£7.5m fundraising launched by Avonmouth wind turbines firm for UK-wide renewable projects

November 11, 2016
By

Bristol-based Thrive Renewables, the firm that owns the wind turbines at Avonmouth, is seeking to raise £7.5m to invest in more sustainable energy projects around the country.

Thrive is already one of the UK’s most widely owned renewable energy companies, with a 5,700-strong community of shareholders and bond holders built up over the past 20 years.

Its new 5% bond offers to raise the money to support the development and operation of renewable energy projects, including wind farms and solar generation, across the UK.

Thrive was originally part of Triodos, the ethical bank that has its UK headquarters in Bristol. It changed its name from Triodos Renewables to Thrive Renewables in March as part of a transition which made the company fully independent of Triodos, although the bank retains a major shareholding. It is also based at Triodos’ Bristol city centre HQ.

Thrive’s fundraising comes as research by Triodos Bank shows savvy investors are increasingly attracted to investing in the renewable energy sector, with 38% wanting to support renewable energy and 49% wanting to support energy efficiency.

In addition, it revealed that 47% believe companies trying to make a positive contribution to society and the environment are more likely to succeed in the long term

Thrive Renewables now has a portfolio of 15 operational renewable energy sites with two developments currently in progress.

The company has a proven track record in investing in projects that result in both financial and environmental benefit, mainly small-to-medium scale and sensitively sited that provide sustainable power to the UK grid. 

Operational sites now generate enough green electricity to power 41,000 homes in the UK and the average shareholder will be saving around 12.8 tonnes of CO2 emissions. Its four turbines at Avonmouth, which started generating in 2013, produce enough electricity to power more than 5,000 homes a year.

The group’s last capital raise took under five weeks to reach its target amount and in 2015 Thrive Renewables reported a turnover of £15.2m and an operating profit of £5.1m.

Managing director Matthew Clayton said: “Thrive exists to connect individuals with sustainable energy, allowing our investors to contribute directly to change. We now want to further build on our proven track record in investing in projects that result in both environmental and financial returns for investors.

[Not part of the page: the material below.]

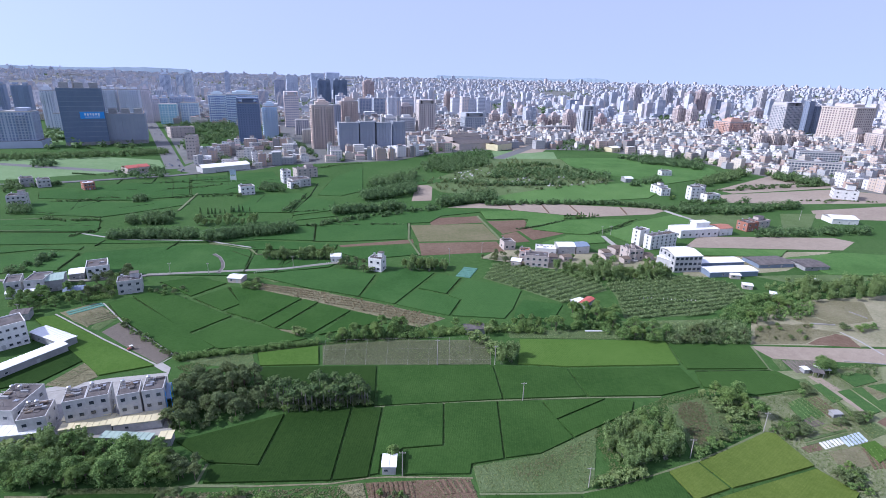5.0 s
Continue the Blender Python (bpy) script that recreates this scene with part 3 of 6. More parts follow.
def rough_grass(label, n, size, corners, m="grass_blades"):
    """Uncut grass, weeds or dry stalks."""
    rng = random.Random(int(abs(corners[0][0] * 3 + corners[0][1] * 19)))
    v, f = [], []
    for x, y in scatter(corners, int(n * 1.9), rng):
        s = size * rng.uniform(0.25, 0.95)
        tufts(v, f, rng, x, y, .03, s, 3)
    ob = blade_mesh("rough_grass", v, f, m, None)
    return tagged(ob, label, "grass")


# ---- houses ----
PLOTS = [(215, 900, 16), (202, 850, 16), (191, 795, 16), (-262, 690, 14), (-250, 650, 14), (-238, 695, 14), (-228, 665, 14), (-172, 718, 14)]      # ground that stays free of chance houses


def claim(x, y, turn, w, d):
    """Keeps a building's own ground free."""
    c, s = math.cos(radians(turn)), math.sin(radians(turn))
    PLOTS.append((x - d / 2 * s, y + d / 2 * c, 0.42 * (w + d)))


def window_meshes(w, h):
    fr = bmesh.new()
    rings = []
    for y in (-0.06, 0.10):
        for dx, dz, sill in ((0.0, 0.0, 0.12), (0.09, 0.09, 0.0)):
            rings.append([fr.verts.new(p) for p in ((-w / 2 + dx - sill, y, dz - sill), (w / 2 - dx + sill, y, dz - sill), (w / 2 - dx, y, h - dz), (-w / 2 + dx, y, h - dz))])
    outer0, inner0, outer1, inner1 = rings
    for a, b in ((outer0, inner0), (inner0, inner1), (inner1, outer1), (outer1, outer0)):
        for i in range(4):
            fr.faces.new((a[i], a[(i + 1) % 4], b[(i + 1) % 4], b[i]))
    gl = boxes((-w / 2 + 0.07, 0.0, 0.07, w / 2 - 0.07, 0.04, h - 0.07))
    return meshes((fr, gl), ("window_frame", "pane"), (M["frame"], M["glass"]))


WINDOW = {}


def window(parent, x, y, z, turn, w=1.5, h=1.3):
    """A framed window let in front of a wall: the frame, and its pane as a part of it."""
    if (w, h) not in WINDOW:
        WINDOW[(w, h)] = window_meshes(w, h)
    fr = shared("window", WINDOW[(w, h)][0], parent, pose(x, y, z, 0, 0, turn))
    shared("pane", WINDOW[(w, h)][1], fr)
    return fr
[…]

“This capital raise will enable us to continue to develop our portfolio and is part of our strategy to widen our investments, including opportunities in wind, solar, energy storage and demand side management solutions, all of which contribute to a cleaner, smarter energy system.

“Our intention is that the bond offer will represent an attractive proposition to established investors, as well as those new investors with an active interest in supporting sustainable energy developments.

“The right market conditions are in place now. Demand for electricity is increasing, technologies are proven, costs of renewables are falling, the weak pound makes local energy attractive, the Paris Agreement has set the green agenda for years to come and public opinion is on the side of renewables.  

“We sense that people want their money to generate more than just financial returns, there is a lot of interest in positive investments and innovative finance solutions as borne out by recent research and we hope to be able to take advantage of this trend.”

There is a minimum investment of £5 online and £250 through a paper application. The first close is on December 9 and the final close is scheduled for February 27 next year.

Investors will be able to take advantage of the November 1 ISA rule change that will allow them to include this bond in their annual ISA allowance, through opening the new third ISA: the Innovative Finance ISA (IFISA).

The bond is also eligible to be held in a self-invested pension plan (SIPP). Holding the bond is an IFISA or a SIPP means that investors can get interest paid tax free. Alternatively, investors can hold the bond directly and receive interest after withholding of basic rate income tax.

The corporate finance team of Triodos Bank is acting as adviser to Thrive Renewables and promoter of the offer.

Abundance Investment, the regulated peer to peer investment platform, is acting as registrar and facilitator for the bonds and is the IFISA manager.